When I began at Sur La Table I had no idea what made a knife nice, especially not what made a knife special enough to spend hundreds of dollars on a single piece. Now I know that there are so many different kinds of steel, and they all perform differently. A great knife is one of the most cost-effective ways to upgrade your cooking experience. Prep work will go faster and your cuts will be nicer, easier, more precise.
When I chatted about the new additions to my kitchen, I mentioned that the Japanese steel is sharper and will hold its edge longer. Simply put, Japanese knives can be sharpened to a much more acute angle than German knives, and will stay that way longer, however one must be more careful with them because the sharpness of the steel translates to hardness, and tendency to chip. German steel is softer, more malleable, which dulls more quickly but sharpens up nicely, and doesn’t chip (unless something really drastic happens). Many cooks have one or two of both kinds.
For this reason, someone who has made a real investment in their knives should get the proper honing steel, as well. A German honing steel, for example, isn’t a hard enough metal to clean up the edge on a Japanese knife. A Japanese steel is harder than a Japanese and German knife, however, and can be used for either of them. There are inexpensive ones out there. How do you know if it’s time to use a honing steel? Carefully draw your finger down from the spine of the knife and past the sharp edge of the blade. If you feel a little catch or hook at the edge, it’s time to hone. Never, ever check the sharpness of a knife by feeling the sharp edge with your finger–they can be sharper than you think!
If you don’t know already, here’s
an awkward picture of how to hold a knife. Pinch the point where the blade meets the handle. Then wrap the rest of your fingers around the handle to form your grip. This puts the knife in line with your whole arm, and relieves the wrist of unnecessary work. If it feels weird, do your prep work while holding the knife this way for a couple of days, then try the “old” way. My guess is that the old way will now feel more awkward and unwieldy!
As far as choosing your new knife, the best thing to do is find an opportunity to try out several brands, shapes, and styles. My store lets customers test them, and I have seen other kitchen stores that also provide this option. If they don’t have any food for you to chop, at least take the opportunity to wrap your hand around the handle and fake it. The weight and handle should feel good. There’s not really one “best” knife for everyone, that’s why there are so many options out there!
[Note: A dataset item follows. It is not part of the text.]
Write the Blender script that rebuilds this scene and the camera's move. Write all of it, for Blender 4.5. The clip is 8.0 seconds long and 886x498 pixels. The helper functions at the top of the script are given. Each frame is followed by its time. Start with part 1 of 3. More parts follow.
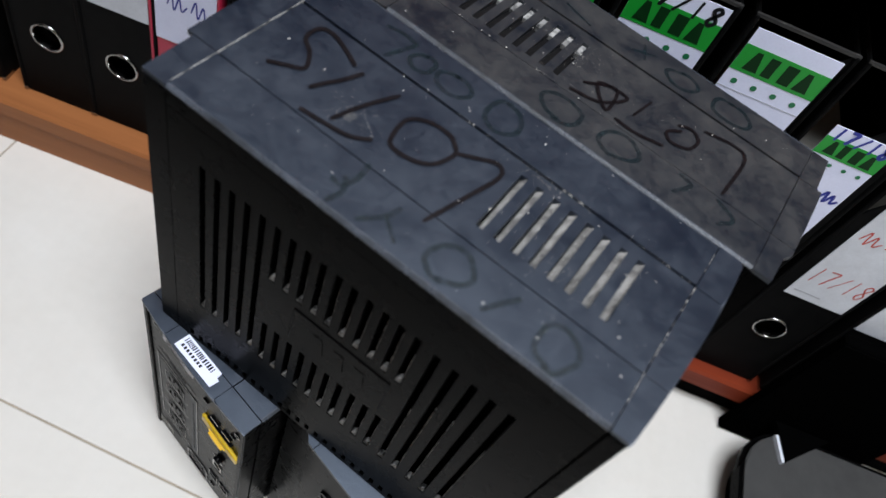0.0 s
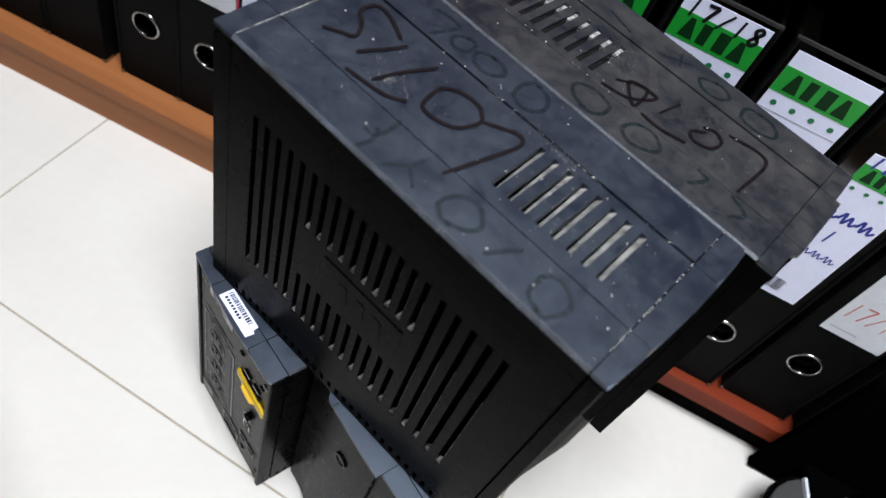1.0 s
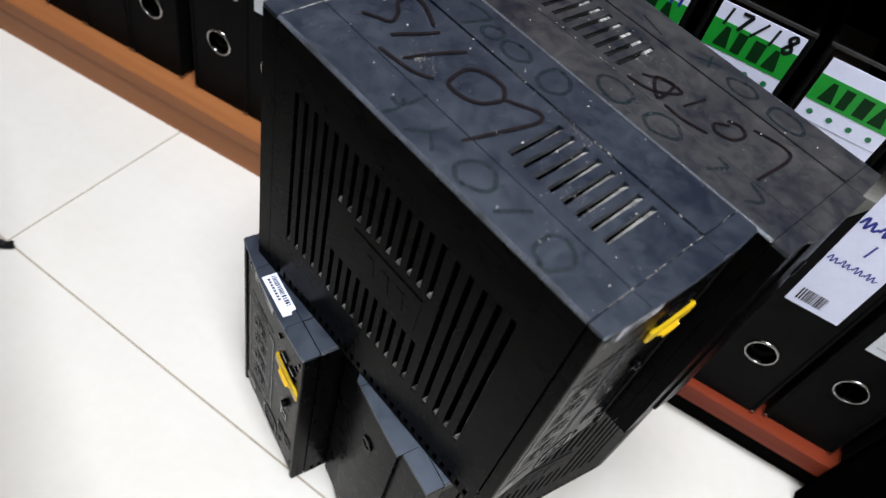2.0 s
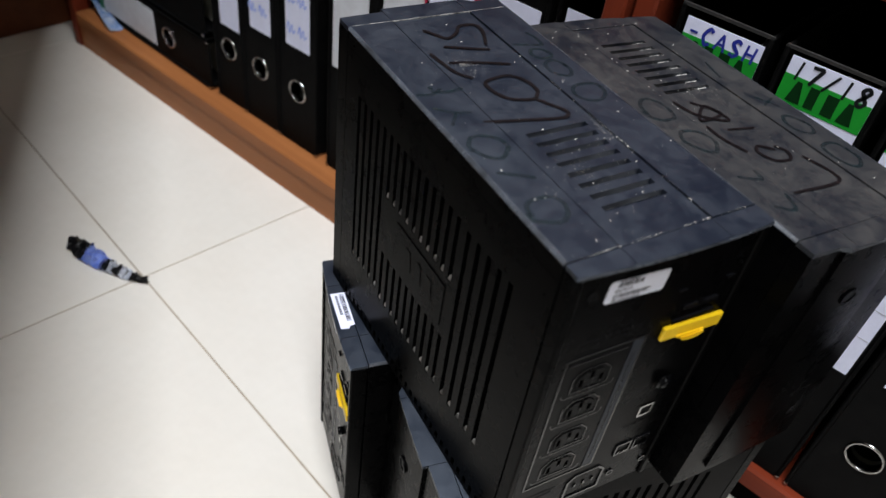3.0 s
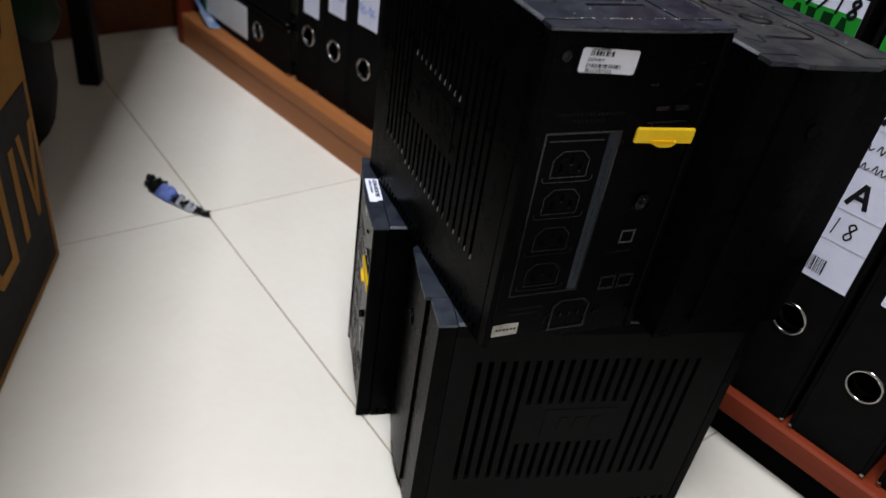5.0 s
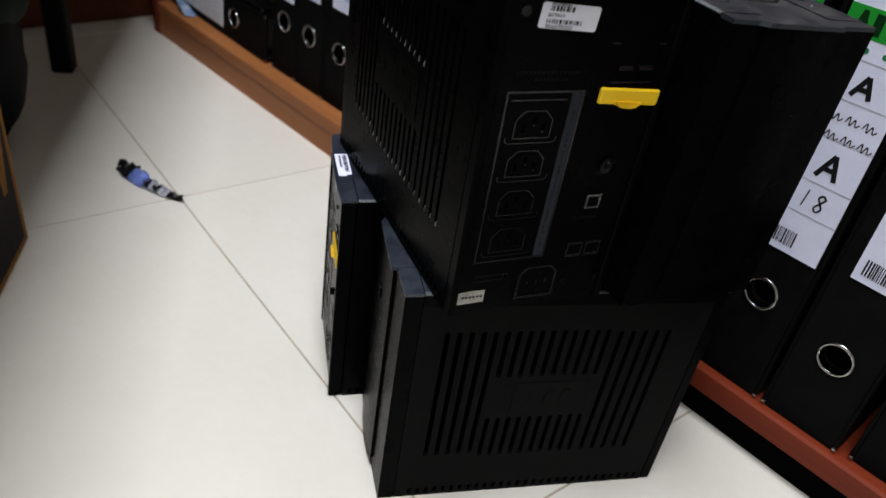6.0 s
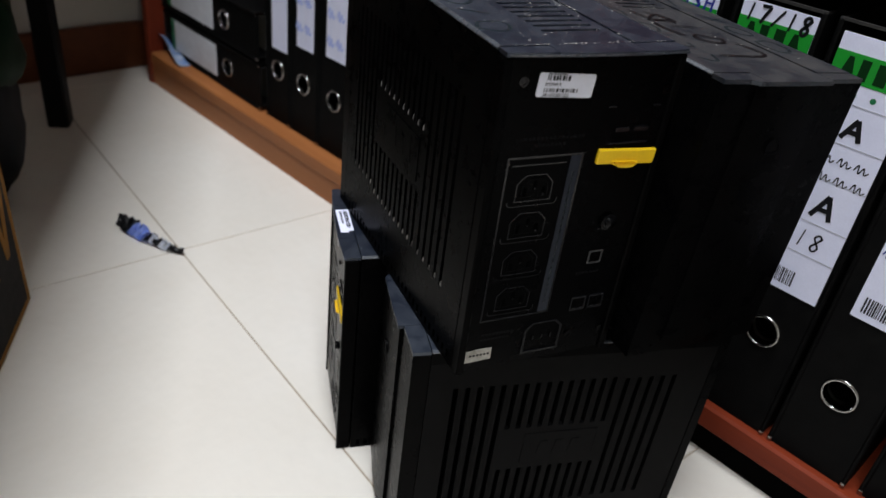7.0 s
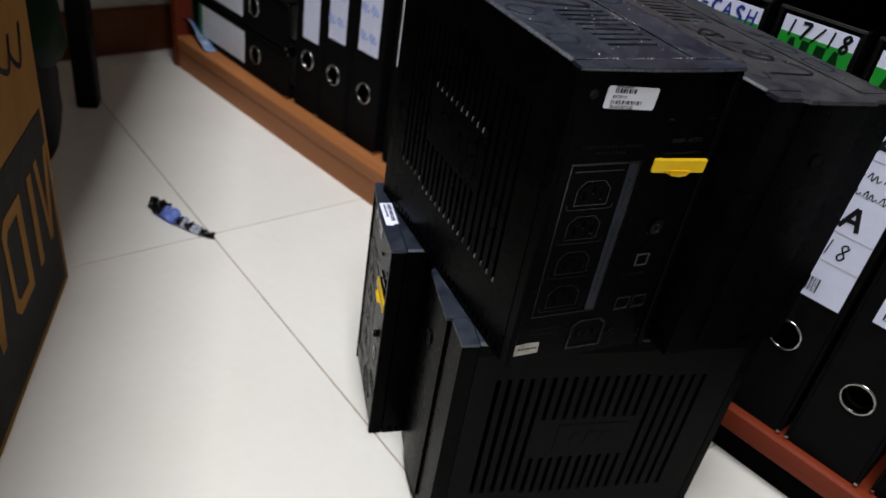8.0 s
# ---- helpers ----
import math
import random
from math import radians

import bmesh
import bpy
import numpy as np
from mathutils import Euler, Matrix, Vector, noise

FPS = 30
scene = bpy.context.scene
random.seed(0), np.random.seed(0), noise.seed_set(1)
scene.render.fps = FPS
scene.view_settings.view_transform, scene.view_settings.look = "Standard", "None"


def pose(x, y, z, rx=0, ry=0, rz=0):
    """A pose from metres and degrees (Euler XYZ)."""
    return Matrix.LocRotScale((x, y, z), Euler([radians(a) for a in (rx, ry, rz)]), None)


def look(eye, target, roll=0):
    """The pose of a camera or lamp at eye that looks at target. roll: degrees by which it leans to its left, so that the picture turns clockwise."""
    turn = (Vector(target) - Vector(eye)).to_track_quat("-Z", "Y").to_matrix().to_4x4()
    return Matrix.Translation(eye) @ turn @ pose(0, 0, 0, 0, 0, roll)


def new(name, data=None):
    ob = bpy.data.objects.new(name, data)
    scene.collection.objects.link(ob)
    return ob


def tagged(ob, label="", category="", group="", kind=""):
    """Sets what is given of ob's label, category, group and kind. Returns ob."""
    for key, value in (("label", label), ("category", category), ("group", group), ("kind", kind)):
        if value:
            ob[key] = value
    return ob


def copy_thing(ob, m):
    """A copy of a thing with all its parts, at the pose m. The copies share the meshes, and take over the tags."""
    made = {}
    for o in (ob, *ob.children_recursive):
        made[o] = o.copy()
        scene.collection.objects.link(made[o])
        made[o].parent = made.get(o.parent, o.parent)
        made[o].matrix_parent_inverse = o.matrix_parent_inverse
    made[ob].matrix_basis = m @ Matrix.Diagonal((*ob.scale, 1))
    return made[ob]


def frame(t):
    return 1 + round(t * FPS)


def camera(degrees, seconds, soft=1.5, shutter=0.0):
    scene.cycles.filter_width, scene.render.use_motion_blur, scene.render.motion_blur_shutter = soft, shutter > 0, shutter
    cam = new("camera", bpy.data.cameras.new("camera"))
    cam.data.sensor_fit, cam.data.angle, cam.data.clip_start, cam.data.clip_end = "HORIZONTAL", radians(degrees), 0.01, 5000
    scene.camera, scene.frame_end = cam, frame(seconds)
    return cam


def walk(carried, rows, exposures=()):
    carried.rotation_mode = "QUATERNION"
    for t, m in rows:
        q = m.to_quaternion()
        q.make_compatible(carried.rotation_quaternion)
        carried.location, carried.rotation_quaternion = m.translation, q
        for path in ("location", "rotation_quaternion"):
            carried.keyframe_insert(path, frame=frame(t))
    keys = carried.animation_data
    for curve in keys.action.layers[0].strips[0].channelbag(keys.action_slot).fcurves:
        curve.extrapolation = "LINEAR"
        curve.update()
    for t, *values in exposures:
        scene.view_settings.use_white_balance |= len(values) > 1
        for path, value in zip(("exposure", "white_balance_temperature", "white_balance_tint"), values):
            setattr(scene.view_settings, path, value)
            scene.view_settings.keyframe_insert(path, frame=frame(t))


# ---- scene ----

And a quick & dirty review of my choices: I love the two I chose. They are both light yet well balanced.
- Global is a favorite brand of those in the restaurant industry because they are durable and a cinch to keep clean (since they’re all one piece). Some people don’t like the handle because they’re so unique and seem a bit small, but I really like it, especially for a small knife life my nakiri. This is and will continue to be my go-to prep knife for small jobs.
- The Shun Sora line just came out. They are not only less expensive than Shun Classic but the bright reflective steel should resist rust/patina more than the damascus pattern of the Classic. It cuts like a dream through everything. We made tacos the other night and cutting lettuce, tomatoes, and even cooked steak (medium and well done) was effortless. I look forward to many happy years together with this knife ;)
What kind of knives do you have? Are you in love with them or are you interested in upgrading?
The Small Print: I wasn’t paid or perked to write my knife posts, in fact I bought these knives with my own cold hard cash after lots of hemming and hawing about what to get. I did use an employee discount. Lots of bloggers get free stuff in order to write reviews; I am not one of them.